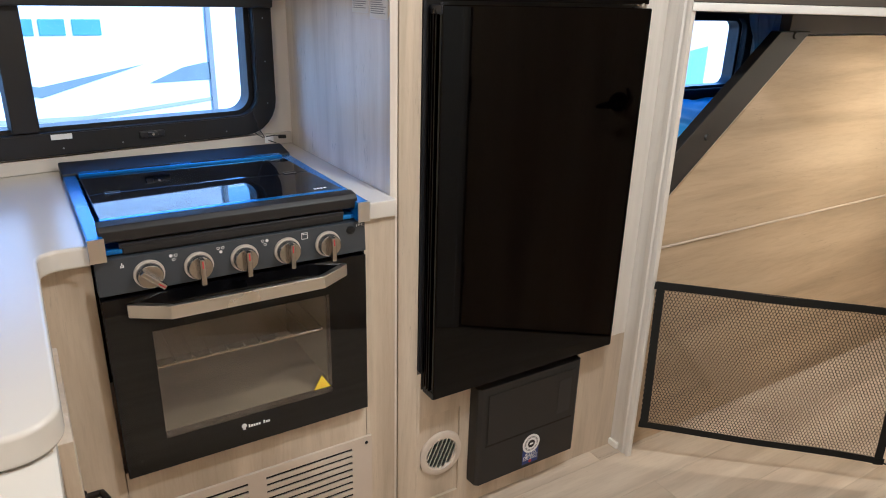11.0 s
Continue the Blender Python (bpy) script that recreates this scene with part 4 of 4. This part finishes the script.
def grille():
    g = thing("furnace_grille", (RNG, 0.2, 0.08), "beige metal furnace grille with two rows of slots", "grille")
    y0, y1, z0, z1 = -0.078, 0.489, 0.073, 0.354
    # plate with real slots
    bm = BM()
    cols = ((-0.018, 0.191), (0.231, 0.438))
    slots = [0.330 - 0.0186 * k for k in range(13)]
    x0, x1 = RNG + 0.004, RNG + 0.0065
    ys = (y0, cols[0][0], cols[0][1], cols[1][0], cols[1][1], y1)
    zs = sorted([z0, z1] + [s - 0.0037 for s in slots] + [s + 0.0037 for s in slots])
    grid = [[bm.verts.new((x0, y, z)) for z in zs] for y in ys]
    for i in range(len(ys) - 1):
        for j in range(len(zs) - 1):
            if not (i in (1, 3) and j % 2 == 1):
                bm.faces.new((grid[i][j], grid[i + 1][j], grid[i + 1][j + 1], grid[i][j + 1]))
    bmesh.ops.recalc_face_normals(bm, faces=bm.faces[:])
    up = bmesh.ops.extrude_face_region(bm, geom=bm.faces[:])
    bmesh.ops.translate(bm, vec=(x1 - x0, 0, 0), verts=[v for v in up["geom"] if isinstance(v, bmesh.types.BMVert)])
    bmesh.ops.recalc_face_normals(bm, faces=bm.faces[:])
    part("plate", bm, M_GRILLE, g, smooth=False)
    # black sheet painted in for the shade behind the slots
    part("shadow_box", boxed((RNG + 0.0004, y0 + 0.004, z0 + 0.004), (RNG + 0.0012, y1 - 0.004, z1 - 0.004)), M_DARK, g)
    bm = BM()
    add_box(bm, (RNG, y0, z0), (RNG + 0.0042, y0 + 0.004, z1))
    add_box(bm, (RNG, y1 - 0.004, z0), (RNG + 0.0042, y1, z1))
    add_box(bm, (RNG, y0 + 0.004, z1 - 0.004), (RNG + 0.0042, y1 - 0.004, z1))
    part("rim", bm, M_GRILLE, g)
    # turned louvre lips
    for a, b in cols:
        for s in slots:
            part("slot_lip", boxed((x0 - 0.002, a + 0.001, s - 0.0052), (x0 - 0.0002, b - 0.001, s - 0.0042)), M_GRILLE, g)
    for y in (y0 + 0.014, y1 - 0.014):
        for z in (z0 + 0.016, z1 - 0.016):
            bm = BM()
            add_rod(bm, (x1, y, z), (x1 + 0.0018, y, z), 0.0042, 12, 0.003)
            part("screw", bm, M_BRONZE, g)


grille()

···

**TASK GOAL**
Repeat the data exactly in full, omitting its pictures.

**FULL OUTPUT**
11.0 s
Continue the Blender Python (bpy) script that recreates this scene with part 4 of 4. This part finishes the script.
def grille():
    g = thing("furnace_grille", (RNG, 0.2, 0.08), "beige metal furnace grille with two rows of slots", "grille")
    y0, y1, z0, z1 = -0.078, 0.489, 0.073, 0.354
    # plate with real slots
    bm = BM()
    cols = ((-0.018, 0.191), (0.231, 0.438))
    slots = [0.330 - 0.0186 * k for k in range(13)]
    x0, x1 = RNG + 0.004, RNG + 0.0065
    ys = (y0, cols[0][0], cols[0][1], cols[1][0], cols[1][1], y1)
    zs = sorted([z0, z1] + [s - 0.0037 for s in slots] + [s + 0.0037 for s in slots])
    grid = [[bm.verts.new((x0, y, z)) for z in zs] for y in ys]
    for i in range(len(ys) - 1):
        for j in range(len(zs) - 1):
            if not (i in (1, 3) and j % 2 == 1):
                bm.faces.new((grid[i][j], grid[i + 1][j], grid[i + 1][j + 1], grid[i][j + 1]))
    bmesh.ops.recalc_face_normals(bm, faces=bm.faces[:])
    up = bmesh.ops.extrude_face_region(bm, geom=bm.faces[:])
    bmesh.ops.translate(bm, vec=(x1 - x0, 0, 0), verts=[v for v in up["geom"] if isinstance(v, bmesh.types.BMVert)])
    bmesh.ops.recalc_face_normals(bm, faces=bm.faces[:])
    part("plate", bm, M_GRILLE, g, smooth=False)
    # black sheet painted in for the shade behind the slots
    part("shadow_box", boxed((RNG + 0.0004, y0 + 0.004, z0 + 0.004), (RNG + 0.0012, y1 - 0.004, z1 - 0.004)), M_DARK, g)
    bm = BM()
    add_box(bm, (RNG, y0, z0), (RNG + 0.0042, y0 + 0.004, z1))
    add_box(bm, (RNG, y1 - 0.004, z0), (RNG + 0.0042, y1, z1))
    add_box(bm, (RNG, y0 + 0.004, z1 - 0.004), (RNG + 0.0042, y1 - 0.004, z1))
    part("rim", bm, M_GRILLE, g)
    # turned louvre lips
    for a, b in cols:
        for s in slots:
            part("slot_lip", boxed((x0 - 0.002, a + 0.001, s - 0.0052), (x0 - 0.0002, b - 0.001, s - 0.0042)), M_GRILLE, g)
    for y in (y0 + 0.014, y1 - 0.014):
        for z in (z0 + 0.016, z1 - 0.016):
            bm = BM()
            add_rod(bm, (x1, y, z), (x1 + 0.0018, y, z), 0.0042, 12, 0.003)
            part("screw", bm, M_BRONZE, g)


grille()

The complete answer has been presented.